L’objectif avoué de cette action, c’est essentiellement de barrer la route au candidat du système, Abdelaziz Bouteflika. Mais leur appel au boycott risque de ne pas être écouté, alors que les chefs des trois partis proposent une conférence de débat national «qui associera tous les acteurs politiques pour dépasser la situation politique du pays et assurer la stabilité et l’avenir des générations futures». Cette nouvelle composition politique regroupant le MSP, le RCD et Ennahda, s’est élargie au FJD de Abdallah Djaballah, à Soufiane Djillali de Jil Jadid et Ahmed Benbitour. Une première rencontre s’est tenue jeudi dernier, sanctionnée par un communiqué où les trois partis islamistes, deux partis démocrates et l’ancien chef de gouvernement Benbitour sont tombés d’accord pour coordonner leurs actions dans le but de faire entendre la voix de celles et ceux qui refusent de prendre part à «un scrutin fermé et discrédité chaque jour.»

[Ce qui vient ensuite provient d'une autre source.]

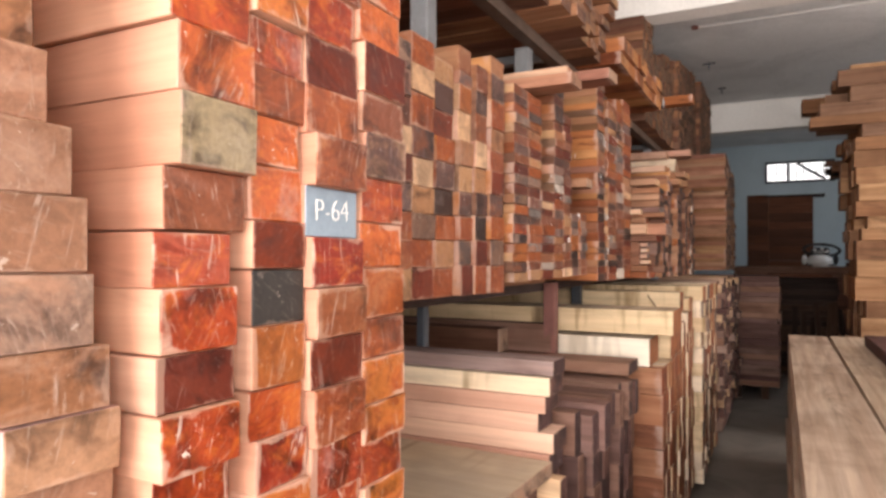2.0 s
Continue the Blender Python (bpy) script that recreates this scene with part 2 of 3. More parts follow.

Si trois partis ont choisi le boycott, trois autres mouvements issus du courant islamiste ont choisi le soutien du candidat Benflis. Ainsi le mouvement Islah de Djahid Younsi, le FAN de Djamel Benabdesslam et le Front du changement ont apporté leur soutien au candidat Ali Benflis, considérant que c’est le candidat approprié pour le changement. En réalité, le dénominateur commun entre ces six partis issus du courant islamiste c’est affaiblir le candidat Abdelaziz Bouteflika qui, lui, est soutenu par un seul parti islamiste, le TAJ de Amar Ghoul, dissident du MSP. Ce dernier s’est même imposé comme l’homme de confiance de Bouteflika et pourrait rallier à sa cause la majorité de l’électorat indécis de l’ex-FIS et du MSP. Le parti de Nahnah qui s’était classé deuxième lors de la présidentielle de 1995, surclassant le candidat Saïd Sadi, arrivé troisième et dépassant largement le candidat Noureddine Boukrouh, (digne héritier de l’idéologie du penseur et islamologue Malek Bennabi), possédait un électorat non négligeable.
Presque 20 ans après cet épisode, ce sont les lieutenants respectifs de Nahnah, Saïd Sadi, Boukrouh, à savoir Makri, Mohcine Belabès et Soufiane Djillali qui s’allient dans un nouveau combat politique. Le MSP qui avait soutenu le candidat Bouteflika en 2009, dans le cadre d’une alliance présidentielle éphémère, se retrouve aujourd’hui dans une situation inédite de boycott de l’élection présidentielle.
Plus que jamais, l’électorat du MSP, ainsi que celui de l’ex-parti dissous, sont éparpillés entre participation et boycott. Enfin, reste à savoir quel sera l’avenir de ces alliances politiques entre islamistes, démocrates et libéraux au lendemain du 17 avril.